Reitor da UFPR e fundador do C3SL, Marcos Sunye discute uma alternativa para a o parque tecnológico do Brasil

O Brasil vive um momento decisivo na definição de sua soberania digital. Enquanto o Supremo Tribunal Federal estabelece marcos regulatórios para que plataformas digitais respeitem a legislação nacional, o país ainda opera sob uma infraestrutura tecnológica majoritariamente privada, estrangeira e opaca. Sistemas que organizam educação, saúde e comunicação pertencem a empresas sediadas no exterior. A pergunta que se impõe é clara: quem controlará o futuro digital brasileiro? Eles ou nós?
Essa dependência não é acidental. Hoje, infelizmente, são os algoritmos de lucro, e não os princípios constitucionais, que determinam como os brasileiros acessam serviços tecnológicos essenciais. Quando a escola pública depende de plataformas estrangeiras, quando dados de saúde são armazenados fora do alcance da legislação nacional, quando o próprio atendimento ao cidadão é mediado por redes privadas, o Estado terceiriza sua função mais básica: servir ao interesse público. É nesse cenário que ganham força os Bens Públicos Digitais (BPDs) — uma ideia capaz de inverter essa lógica e recolocar o bem comum no centro da tecnologia.

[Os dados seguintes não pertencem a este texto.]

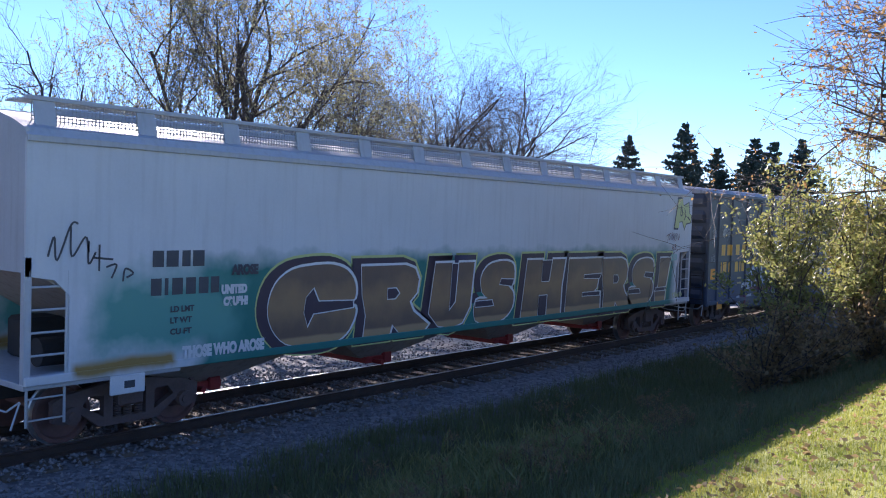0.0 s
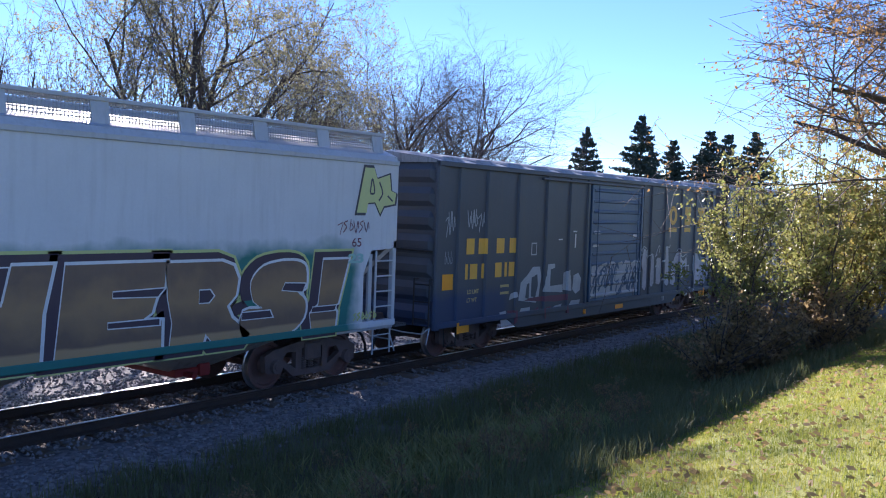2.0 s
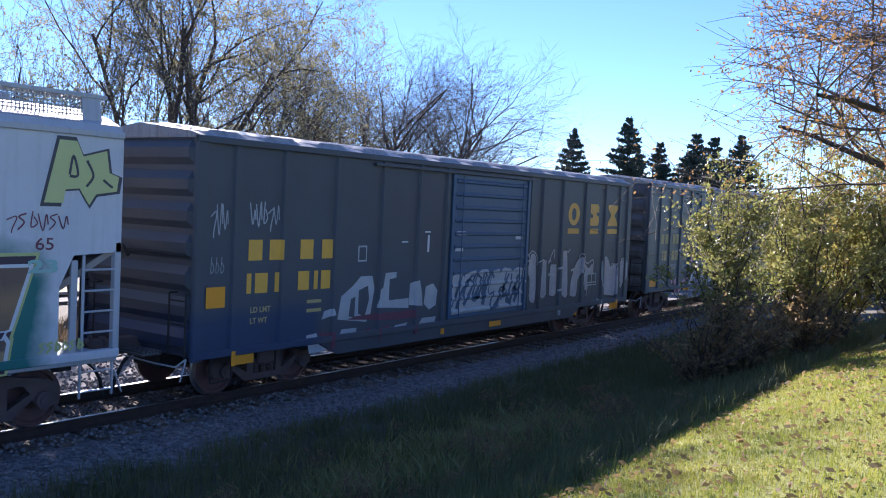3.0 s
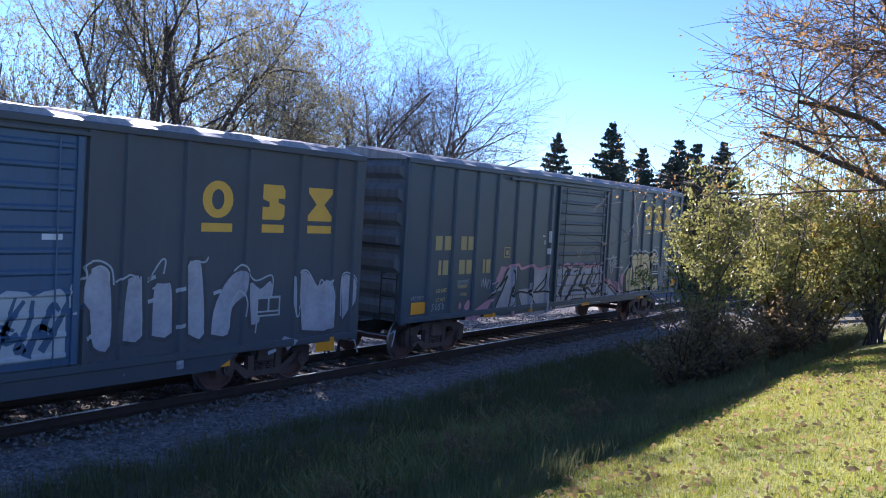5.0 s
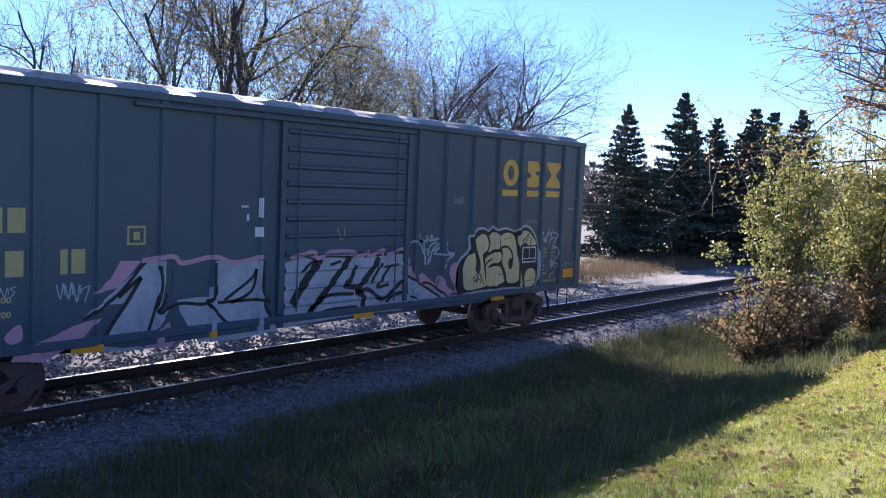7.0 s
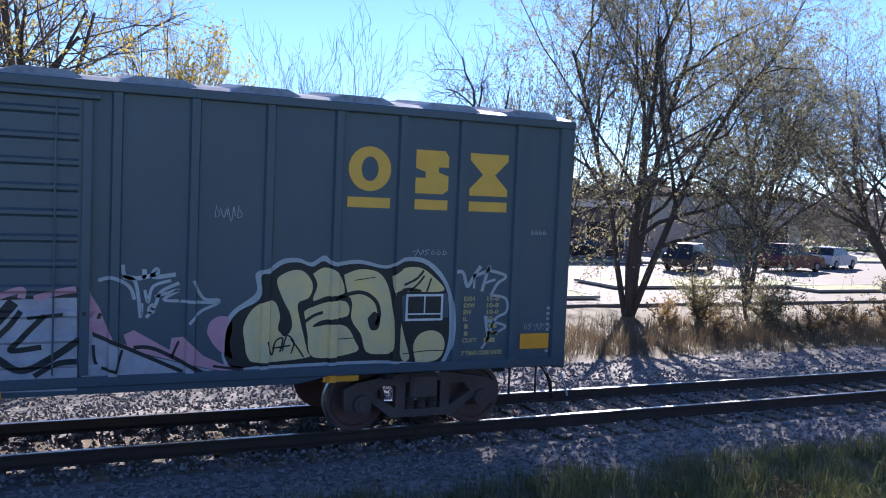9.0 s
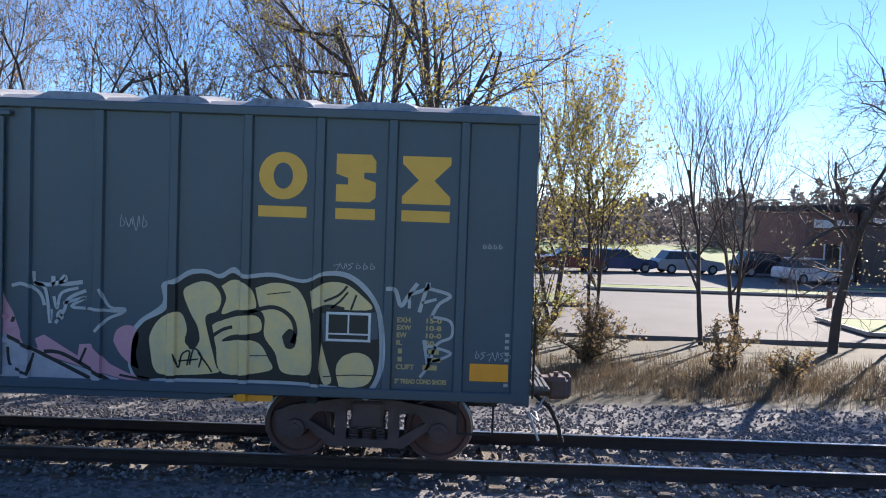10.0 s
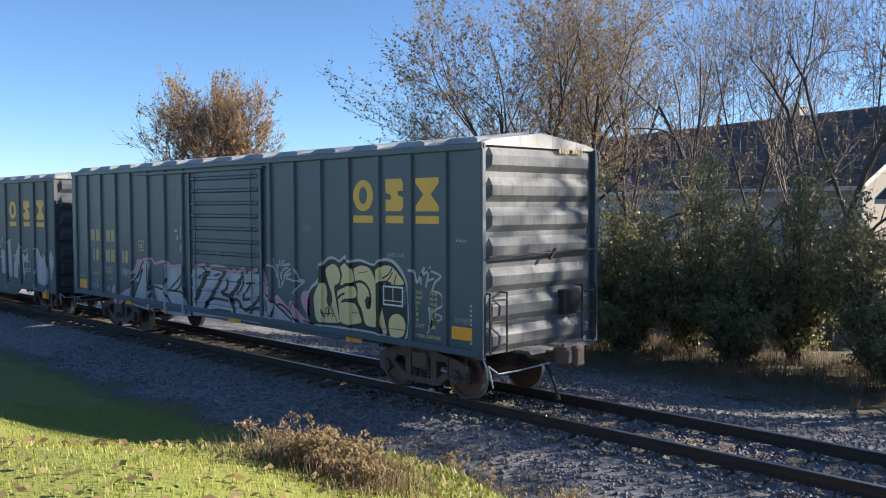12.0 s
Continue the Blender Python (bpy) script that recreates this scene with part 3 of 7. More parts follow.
    for i, (x, y, h, w) in enumerate(((-19.5, 30.0, 14.5, 5.0), (-15.0, 28.0, 13.5, 4.6), (-10.6, 25.2, 12.5, 4.8), (-6.8, 25.4, 12.5, 4.2), (-31, 34, 11, 5), (-40, 42, 9, 5))):
        tree("tree", x, y, h, "bare thin-limbed tree with fine twigs", 70 + i, stems=2, lean=0.22, trunk_r=0.10, spread=0.7, levels=4, kids=(8, 6, 5, 4), up=0.15, wiggle=0.16,
             leaf="leaf_tan", leaves=1200, leaf_size=0.05, group=g, length0=0.62, width=w)
    tree("tree", -56.0, 33.0, 14.5, "round tree with orange-brown leaves", 81, stems=5, lean=0.3, trunk_r=0.16, spread=0.55, levels=4, kids=(8, 6, 5, 5),
         leaf="leaf_orange", leaves=15000, leaf_size=0.09, group=g, width=5.0, twig_r=0.012, length0=0.62)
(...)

BPDs são sistemas, plataformas, bancos de dados e ferramentas digitais criadas com recursos públicos e licenças abertas, voltadas à coletividade. São como o SUS ou o Pix: acessíveis, confiáveis, construídos para servir, não para extrair. Num mundo em que quase tudo passa por telas e conexões, garantir que parte dessa estrutura seja pública e nacional é um gesto de soberania. Sem isso, o país corre o risco de aprofundar desigualdades já brutais, só que agora na camada digital.
As corporações tecnológicas sabem disso e fazem de tudo para evitar que os BPDs prosperem. Sua estratégia é simples: vencer licitações com preços baixos iniciais, depois criar dependência através de tecnologias proprietárias e formatos fechados. O resultado? As administrações públicas ficam reféns de contratos que encarecem renovações e impossibilitam migrações. Professores precisam de contas Gmail para acessar material didático.Prefeituras perdem autonomia sobre dados de seus próprios cidadãos.
Essa não é apenas uma discussão técnica. É política, econômica e existencial. Manter a atual dependência digital é aceitar que a infraestrutura da cidadania seja determinada por termos de uso e não por direitos. Seguir nesse caminho é ceder ao viralatismo. O Brasil tem capacidade técnica e recursos para criar alternativas ao modelo imposto pelas Big Techs. O que nos falta é apenas coordenar a nossa vontade política de soberania.
Por isso, o primeiro passo é a linguagem. Precisamos fazer dos Bens Públicos Digitais (BPDs) uma ideia tão conhecida quanto o SUS, tão útil quanto o Pix, tão querida quanto o Real. Não haverá soberania digital brasileira sem infraestrutura própria, aberta, auditável e gerida com interesse público. Que o Brasil aprenda a amar os BPDs antes que seja tarde.
Marcos Sfair Sunye, reitor da Universidade Federal do Paraná (UFPR), professor titular do Departamento de Informática (DINF-UFPR) e fundador do Centro de Computação Científica e Software Livre (C3SL).